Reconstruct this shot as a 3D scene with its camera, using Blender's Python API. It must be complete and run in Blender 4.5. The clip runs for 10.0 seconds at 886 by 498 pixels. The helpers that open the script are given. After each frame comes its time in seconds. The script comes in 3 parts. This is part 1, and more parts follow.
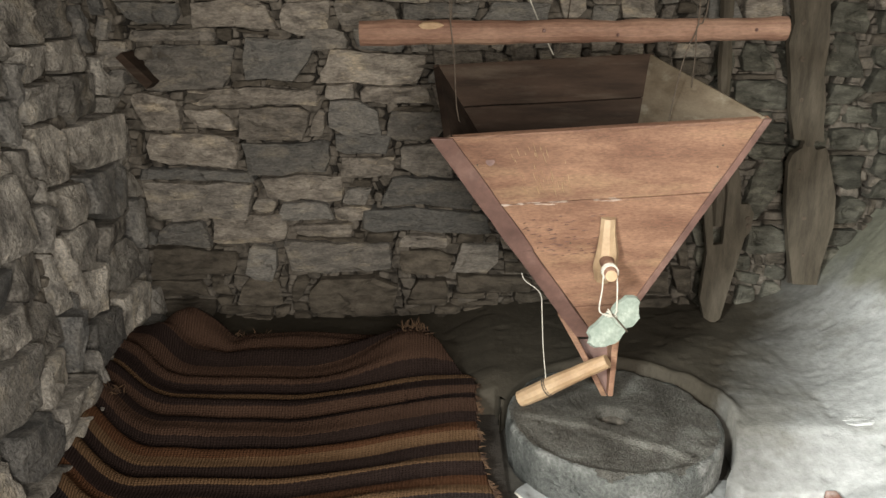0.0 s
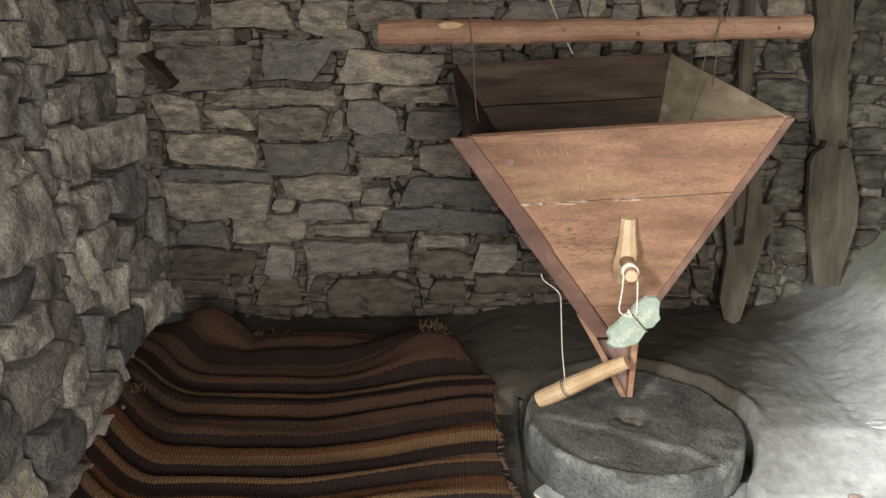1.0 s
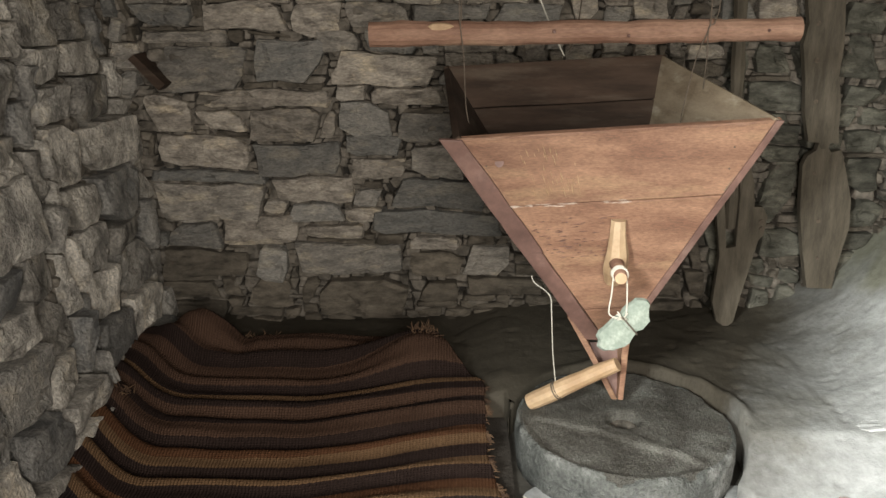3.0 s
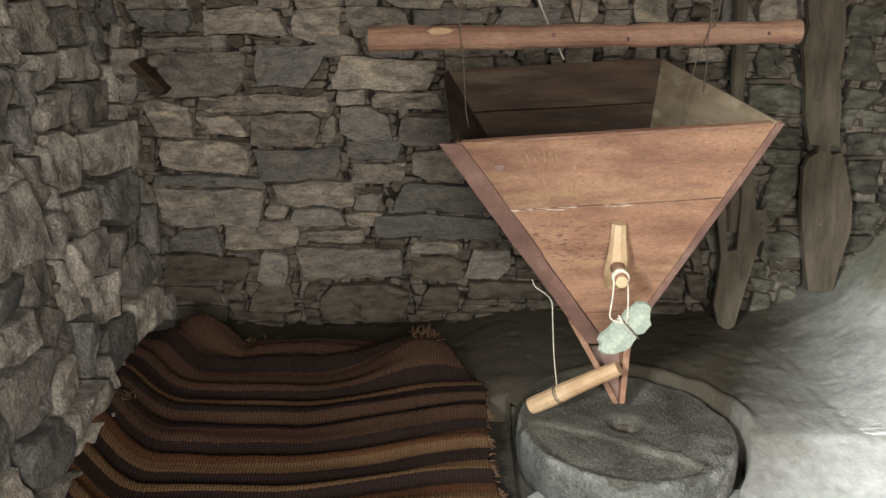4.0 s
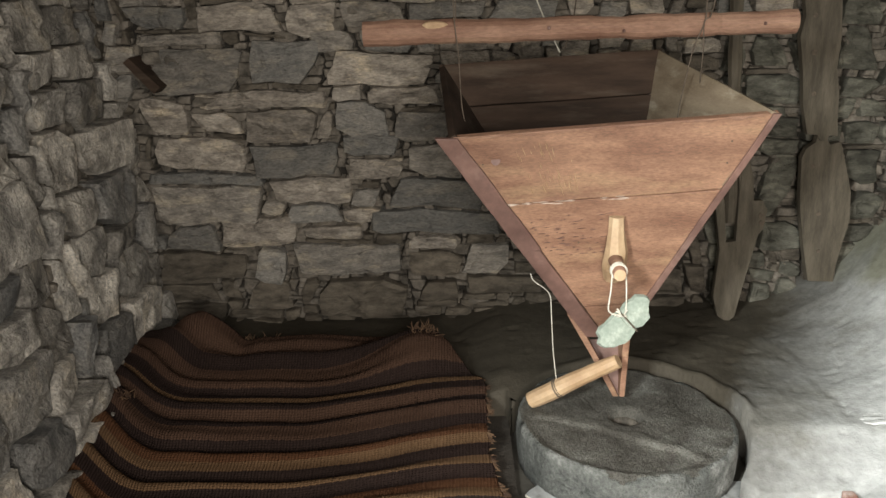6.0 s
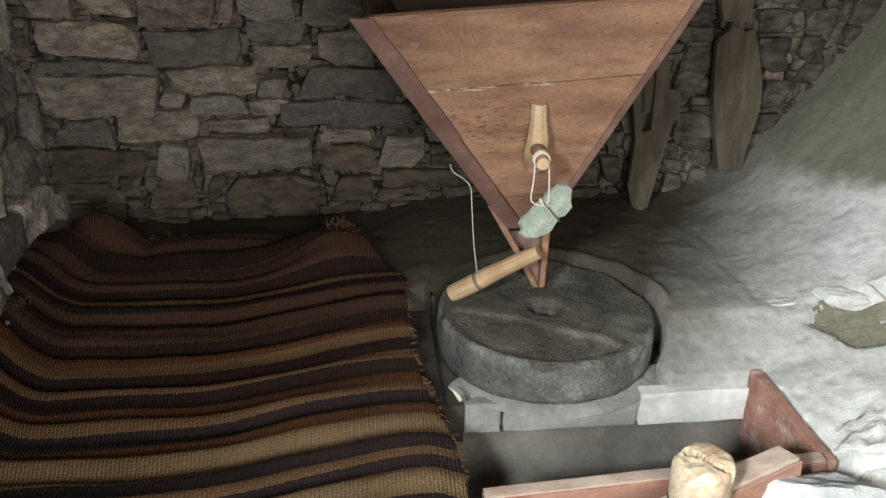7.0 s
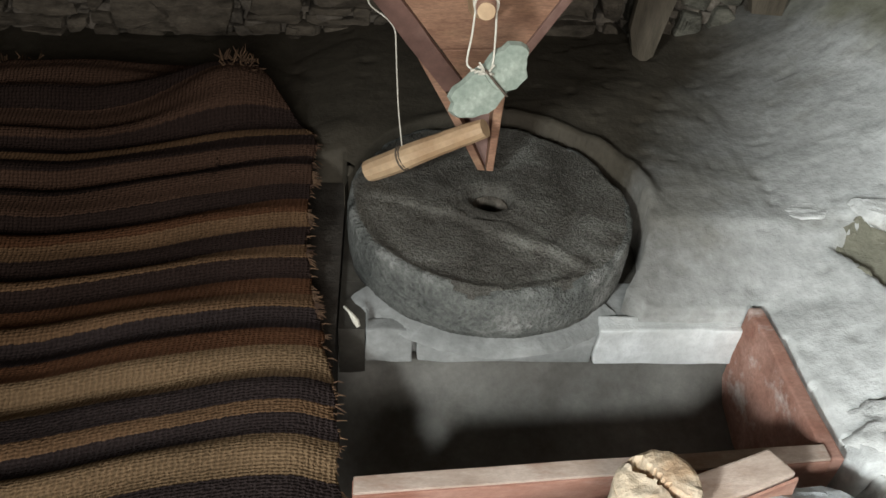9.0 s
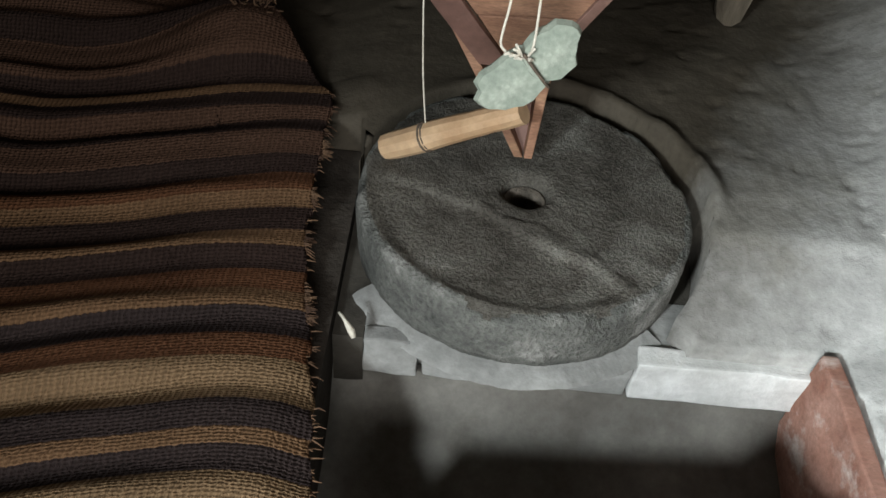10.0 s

━━━━

• **What you are asked to do**: Write out again every line above exactly as given; the pictures do not belong in the copy.

• **Reply to the task**:
Reconstruct this shot as a 3D scene with its camera, using Blender's Python API. It must be complete and run in Blender 4.5. The clip runs for 10.0 seconds at 886 by 498 pixels. The helpers that open the script are given. After each frame comes its time in seconds. The script comes in 3 parts. This is part 1, and more parts follow.
0.0 s
1.0 s
3.0 s
4.0 s
6.0 s
7.0 s
9.0 s
10.0 s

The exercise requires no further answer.